The discussion on the future of EU finances is guided by the five scenarios presented in the White Paper: continuing as before; restricting the EU exclusively to the Common Single Market; a Europe of different speeds with a coalition of those willing to integrate and a “rest”; a focus on fewer policy fields, but with stronger and more efficient integration, and finally a political integration without lowering one's sight, which might eventually result in the United States of Europe.
Depending on which of the scenarios the EU and its Member States decide, respectively, this also requires a different focus of the overall EU budget. It is therefore that the amount and purpose of spending, the source of revenues and spending by policy fields differ for each of the scenarios. However, independent of this, the Commission emphasises that the budget apart from becoming more efficient and simpler, should generate real added value. Over the years, a complex and sometimes opaque system had developed, where some Member States receive “rebates”, contributing less into the common budget than they should, based on their economic output. This is to be stopped in the future. Each of the scenarios provides for abolishing the granted rebates and thereby a simplification of the system. Considerations, which were basically also welcomed by the Social Democrat MEPs.

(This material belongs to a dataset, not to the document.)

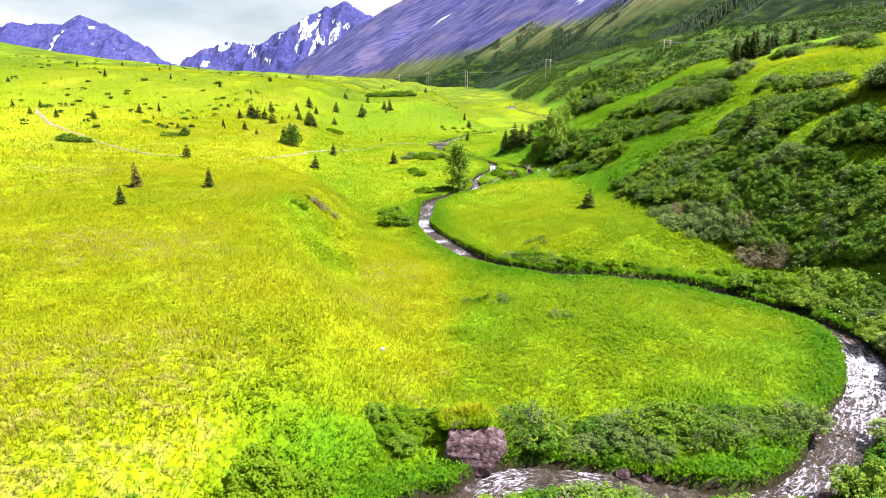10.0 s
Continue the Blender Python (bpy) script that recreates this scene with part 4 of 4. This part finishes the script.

At the same time, the Commission document points out that it was difficult for the tight budget to cope with new challenges and expectations on the global role of the EU. Günter Oettinger, Commissioner for Budget and Human Resources, detailed the expectations on the EU to assume more responsibility with respect to migration as well as internal and external security and defence policy. In addition, the EU played an important role as provider of humanitarian aid and foreign aid as well as in respect of combating climate change. This increases tasks on the expenditure side, whilst the income side is reduced by the expected exit of the United Kingdom.
Some of the scenarios, for example those, which provide for a comprehensive or partly stronger integration of certain countries or in specific sectors, in turn propose the development of single or several new own resources. Currently the budget is mainly made up of contributions by the Member States, tariffs and VAT duties. As the reflection paper suggests, to these might be added income from a Financial Transaction Tax, a green tax or from a Common Consolidated Corporate Tax Base. MEPs of the major groups also commented that fines, which were imposed on companies should also go to the EU and not to national budgets. It is also interesting that the Commission agrees with considerations to couple payments from the EU budget to the rule of law in the Member States and to “key European values”, which were increasing raised lately.